A language is called η-stochastic if and only if there exists some PA that recognizes the language, for fixed $\eta$ . A language is called stochastic if and only if there is some $0\leq \eta <1$ for which $L_{\eta }$ is η-stochastic.

A cut-point is said to be an isolated cut-point if and only if there exists a $\delta >0$ such that

$\vert vP(s)Q_{\text{accept}}-\eta \vert \geq \delta$ for all $s\in \Sigma ^{*}$ ## Properties

Every regular language is stochastic, and more strongly, every regular language is η-stochastic. A weak converse is that every 0-stochastic language is regular; however, the general converse does not hold: there are stochastic languages that are not regular.

Every η-stochastic language is stochastic, for some $0<\eta <1$ .

Every stochastic language is representable by a Rabin automaton.

If $\eta$ is an isolated cut-point, then $L_{\eta }$ is a regular language.

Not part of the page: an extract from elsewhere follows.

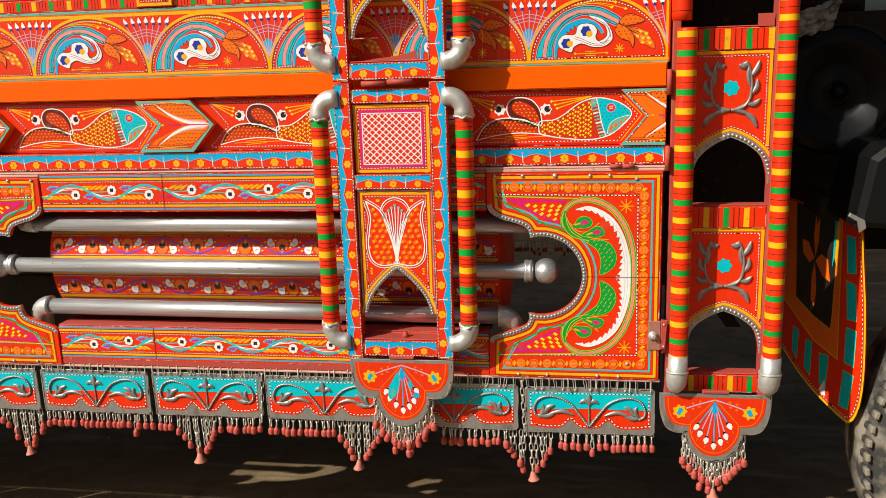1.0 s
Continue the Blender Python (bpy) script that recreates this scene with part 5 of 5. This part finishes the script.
# ---- brushwork on the tank ----
def tank_art():
    p = Paint(seed=90)
    x0, x1 = TANK_A + 0.002, TANK_B - 0.002
    n = 80
    for c, runs in ((0.0525, ((-0.949, 0.0990, 5, -1, x0, -0.492), (-0.423, 0.1000, 7, 1, -0.488, x1))), (-0.0590, ((-0.918, 0.1023, 12, 1, x0, x1),))):
        for m, dz, w in ((AMBER, -0.0310, 0.0085), (GREEN if c > 0 else NAVY, -0.0420, 0.0035), (AMBER, 0.0345, 0.0065), (DEEP, -0.0262, 0.0016), (ORANGE, -0.0355, 0.0016)):
            p.line(m, [(x0 + (x1 - x0) * i / n, c + dz) for i in range(n + 1)], w, 2)
        for dz in (0.0272, -0.0228):
            p.dash(WHITE, [(x0, c + dz), (x1, c + dz)], 0.0019, 0.0038, 0.0032, 3)
        if c < 0:
            p.dash(WHITE, [(x0, c - 0.0420), (x1, c - 0.0420)], 0.0032, 0.0036, 0.0040, 3)
        for first, step, count, s0, a, b in runs:
            xs = [a + (b - a) * i / 120 for i in range(121)]
            p.line(PURPLE, [(x, c + s0 * 0.0180 * math.cos(math.pi * (x - first) / step)) for x in xs], 0.0044, 3)
            for i in range(count):
                x, s = first + step * i, s0 * (1 if i % 2 == 0 else -1)
                if x > x1 - 0.02:
                    break
                zf = c - s * 0.0020
                p.rosette(ORANGE, x, zf - s * 0.002, 0.0170, 9, 4.5, 0.06)
                p.disc(DEEP, x, zf + s * 0.0050, 0.0096, 5, 12)
                p.disc(BLACK, x, zf + s * 0.0055, 0.0082, 6, 11)
                p.fill(PINK, [(x - 0.0044, zf + s * 0.0125), (x, zf + s * 0.0065), (x + 0.0044, zf + s * 0.0125), (x, zf + s * 0.0210)], 7)
                for q in (-1, 1):
                    fx, fz = x + q * 0.0310, c - s * 0.0095
                    p.fill(WHITE, spline([(fx + q * 0.0105, fz - 0.001), (fx + q * 0.0066, fz + 0.0092), (fx - q * 0.0020, fz + 0.0094), (fx - q * 0.0110, fz + s * 0.0105), (fx - q * 0.0085, fz - s * 0.001), (fx - q * 0.0055, fz - 0.0092), (fx + q * 0.0040, fz - 0.0094)], 3, True), 4)
                    p.line(PINK, [(fx - q * 0.005, fz - s * 0.001), (fx + q * 0.003, fz + s * 0.002)], 0.0026, 5)
                    diamond(p, MAGENTA, fx + q * 0.0115, fz - s * 0.0075, 0.0050, 3.4)
                    for dx, dz in ((0.0195, -0.0150), (0.0215, 0.0020), (0.0440, 0.0020), (0.0470, -0.0110)):
                        p.fill(LEMON, [(x + q * dx - 0.0036, c + s * dz - 0.0006), (x + q * dx, c + s * dz - 0.0026), (x + q * dx + 0.0036, c + s * dz + 0.0006), (x + q * dx, c + s * dz + 0.0026)], 4)
    keep = [i for i, f in enumerate(p.f) if min(p.v[j][0] for j in f) >= x0 - 0.0005 and max(p.v[j][0] for j in f) <= x1 + 0.0005]
    p.f, p.ids = [p.f[i] for i in keep], [p.ids[i] for i in keep]

    def warp(u, v, h):
        a = (v if v > 0 else -0.062 + (v + 0.062) * 1.10) / TANK_R
        r = TANK_R + 0.0009 + h
        return (u, TANK_Y - r * math.cos(a), TANK_Z + r * math.sin(a))
    shell = [o for o in tank.children if o.name.startswith("shell")][0]
    p.make("flower_band", shell, 0.0, "bands of white and orange flowers on a purple vine", warp)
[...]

The p-adic languages provide an example of a stochastic language that is not regular, and also show that the number of stochastic languages is uncountable. A p-adic language is defined as the set of strings in the letters $0,1,2,\ldots ,(p-1)$ such that
$L_{\eta }(p)=\{0.n_{1}n_{2}n_{3}\ldots \vert 0\leq n_{k}\eta \}$ That is, a p-adic language is merely the set of real numbers, written in base-p, such that they are greater than $\eta$ . It is straightforward to show that all p-adic languages are stochastic. However, a p-adic language is regular if and only if $\eta$ is rational. In particular, this implies that the number of stochastic languages is uncountable.